Council for Geoscience

Agency overview
- Preceding agencies: Geological Survey of South Africa; Geological Commission of the Cape of Good Hope;
- Headquarters: 280 Pretoria Street, Silverton, Pretoria,
- Agency executives: Mosa Mabuza, Chief Executive Officer; Leonard Matsepe, Chief Financial Officer; Jonty Tshipa, Executive Manager : Corporate Services; Refilwe Shelembe, Executive Manager : Geological Resources; David Khoza, Executive Manager : Applied Geoscience;
- Website: http://www.geoscience.org.za/

= Council for Geoscience =

South African national science council

The Council for Geoscience (CGS) is a National Science Council of South Africa.

==History==
The Council for Geoscience was established in terms of the Geoscience Act, No. 100 of 1993, as the successor to the Geological Survey of South Africa, which was formed in 1912 by combining three existing organisations. The oldest of these was the Geological Commission of the Cape of Good Hope, which was founded in 1895.

==Function==
The CGS is a scientific research council to provide and promote research in the field of geoscience and to provide specialised geoscientific services. The head office is in Pretoria, and there are regional offices in Polokwane in Limpopo, Cape Town in the Western Cape, Pietermaritzburg & Durban in KwaZulu-Natal, Port Elizabeth in the Eastern Cape and Upington in the Northern Cape.
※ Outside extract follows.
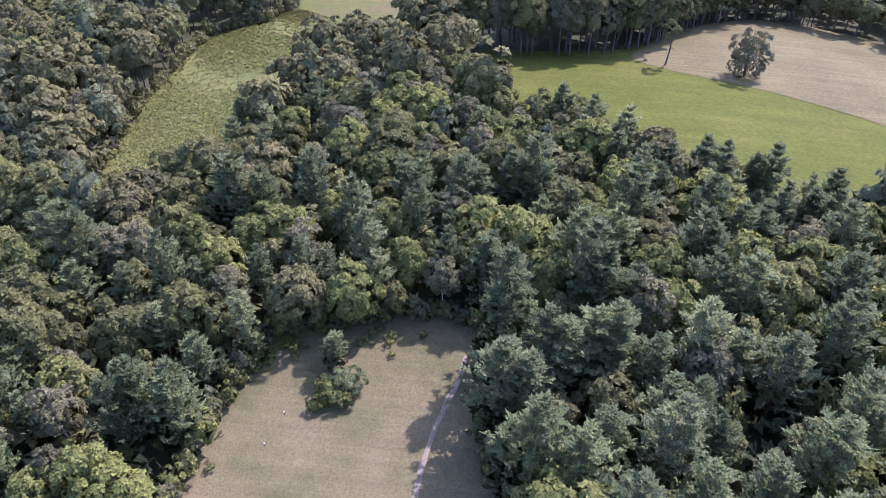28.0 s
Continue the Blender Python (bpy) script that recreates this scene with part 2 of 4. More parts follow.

Services provided by the Council for Geoscience include:
- Airborne and ground geophysical surveys,
- Airborne and ground acquisition of geophysical data, processing and interpretation,
- Engineering geoscience and geotechnical services,
- Mineral resources development and mining and minerals services,
- Water geoscience and hydrological services,
- Environmental management and rehabilitation,
- Marine geology, including port surveys,
- Spatial data and GIS Services,
- Regional geological surveys and map compilations
- Core drilling services

The Council for Geoscience is the national custodian of aeromagnetic, radiometric and gravity coverage of South Africa.